I don't think you can say much. Look at the following example:
Let $\lambda\in\mathbb C$ be an $n^{\rm th}$ root of unity (say $\lambda=e^{2\pi i/n}$). Put $ A=\begin{bmatrix}1\\ &\lambda \\ & & \ddots \\ & & &\lambda^{n-1}\end{bmatrix},\ B=\begin{bmatrix} 0& 1& 0&\cdots&0\\ 0&0&1&\cdots&0\\ \vdots \\1&0&0&\cdots&0\end{bmatrix} $ Then both $A,B$ have eigenvalues $1,\lambda,\lambda^2,\ldots,\lambda^{n-1}$. Both are normal (they are unitaries) so they are diagonalizable, and $AB=\lambda BA$.
But $e_1,\ldots,e_n$ (the canonical basis) is a basis of eigenvectors of $A$, while $ \{(1,\alpha,\alpha^2,\ldots,\alpha^{n-1}):\ \alpha=\lambda^k,\ k=0,\ldots,n-1\} $ is a basis of eigenvectors for $B$. As the vectors of either basis fails to be eigenvectors for the other matrix, we conclude that $A,B$ are not simultaneously diagonalizable.

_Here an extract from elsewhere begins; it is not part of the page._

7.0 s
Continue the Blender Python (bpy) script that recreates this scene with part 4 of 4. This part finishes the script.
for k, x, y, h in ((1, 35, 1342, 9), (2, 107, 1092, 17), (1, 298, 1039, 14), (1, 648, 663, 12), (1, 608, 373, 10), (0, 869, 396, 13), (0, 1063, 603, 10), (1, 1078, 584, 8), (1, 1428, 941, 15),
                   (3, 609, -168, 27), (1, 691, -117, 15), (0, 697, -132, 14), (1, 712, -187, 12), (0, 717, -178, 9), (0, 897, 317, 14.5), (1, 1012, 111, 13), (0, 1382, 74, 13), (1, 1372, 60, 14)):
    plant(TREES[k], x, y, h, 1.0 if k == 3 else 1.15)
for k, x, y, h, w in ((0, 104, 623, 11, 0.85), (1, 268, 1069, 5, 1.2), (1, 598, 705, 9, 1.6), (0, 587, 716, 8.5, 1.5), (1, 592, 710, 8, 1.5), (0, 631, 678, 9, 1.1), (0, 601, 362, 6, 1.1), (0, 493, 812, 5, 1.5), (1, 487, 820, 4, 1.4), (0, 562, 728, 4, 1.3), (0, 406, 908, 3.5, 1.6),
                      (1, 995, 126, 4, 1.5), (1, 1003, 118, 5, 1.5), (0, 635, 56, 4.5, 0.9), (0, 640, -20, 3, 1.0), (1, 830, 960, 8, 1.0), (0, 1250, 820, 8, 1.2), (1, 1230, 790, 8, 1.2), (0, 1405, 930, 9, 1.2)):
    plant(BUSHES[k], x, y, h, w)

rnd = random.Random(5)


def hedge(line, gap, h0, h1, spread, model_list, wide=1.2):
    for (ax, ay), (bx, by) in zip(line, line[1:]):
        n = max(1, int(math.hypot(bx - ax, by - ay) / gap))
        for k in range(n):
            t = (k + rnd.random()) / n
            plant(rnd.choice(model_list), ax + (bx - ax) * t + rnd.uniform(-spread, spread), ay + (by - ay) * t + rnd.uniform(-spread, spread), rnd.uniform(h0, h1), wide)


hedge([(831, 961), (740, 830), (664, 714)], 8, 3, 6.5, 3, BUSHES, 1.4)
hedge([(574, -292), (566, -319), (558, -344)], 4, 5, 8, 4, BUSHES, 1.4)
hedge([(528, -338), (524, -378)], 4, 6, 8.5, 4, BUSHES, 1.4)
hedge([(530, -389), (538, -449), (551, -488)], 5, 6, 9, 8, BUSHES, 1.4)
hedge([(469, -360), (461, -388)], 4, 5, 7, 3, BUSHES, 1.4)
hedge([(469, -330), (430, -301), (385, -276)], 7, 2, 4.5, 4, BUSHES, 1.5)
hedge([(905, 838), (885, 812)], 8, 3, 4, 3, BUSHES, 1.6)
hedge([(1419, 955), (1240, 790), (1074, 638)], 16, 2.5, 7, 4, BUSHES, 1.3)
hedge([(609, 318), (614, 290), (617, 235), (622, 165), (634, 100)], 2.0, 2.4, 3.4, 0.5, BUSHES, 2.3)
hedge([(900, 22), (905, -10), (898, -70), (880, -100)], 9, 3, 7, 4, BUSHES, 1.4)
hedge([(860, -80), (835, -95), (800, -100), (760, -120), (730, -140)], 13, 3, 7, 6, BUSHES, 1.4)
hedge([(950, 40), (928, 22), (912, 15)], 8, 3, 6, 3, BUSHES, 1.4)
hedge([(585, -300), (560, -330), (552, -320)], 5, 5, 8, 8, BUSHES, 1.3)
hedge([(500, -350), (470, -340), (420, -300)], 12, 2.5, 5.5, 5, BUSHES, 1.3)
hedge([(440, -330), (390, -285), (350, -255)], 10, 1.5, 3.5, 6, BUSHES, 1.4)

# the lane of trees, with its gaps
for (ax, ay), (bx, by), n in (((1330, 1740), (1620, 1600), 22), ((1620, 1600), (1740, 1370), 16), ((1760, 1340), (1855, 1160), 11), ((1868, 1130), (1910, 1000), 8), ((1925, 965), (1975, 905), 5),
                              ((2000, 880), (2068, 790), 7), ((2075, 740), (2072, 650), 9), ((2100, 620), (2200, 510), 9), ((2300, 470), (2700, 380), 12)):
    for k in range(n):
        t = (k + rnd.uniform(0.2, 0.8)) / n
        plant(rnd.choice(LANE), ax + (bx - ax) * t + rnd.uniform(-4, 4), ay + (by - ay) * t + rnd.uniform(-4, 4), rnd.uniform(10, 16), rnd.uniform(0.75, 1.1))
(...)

Note also that the condition $AB=cBA$, for $c\ne1$, places a strong restriction on what the eigenvalues of $AB$ are. Because the eigenvalues of $AB$ are the same as those in $BA$; but here $AB=cBA$, so we conclude that $BA$ and $cBA$ have the same eigenvalues. This in turn means that the eigenvalues of $BA$ are of the form $c^k\alpha$, $k=0,\ldots,n-1$ and some $\alpha\in\mathbb C$. This forces things like if any of $A,B$ is singular, then $BA$ (and thus $AB$) will have all eigenvalues equal to zero.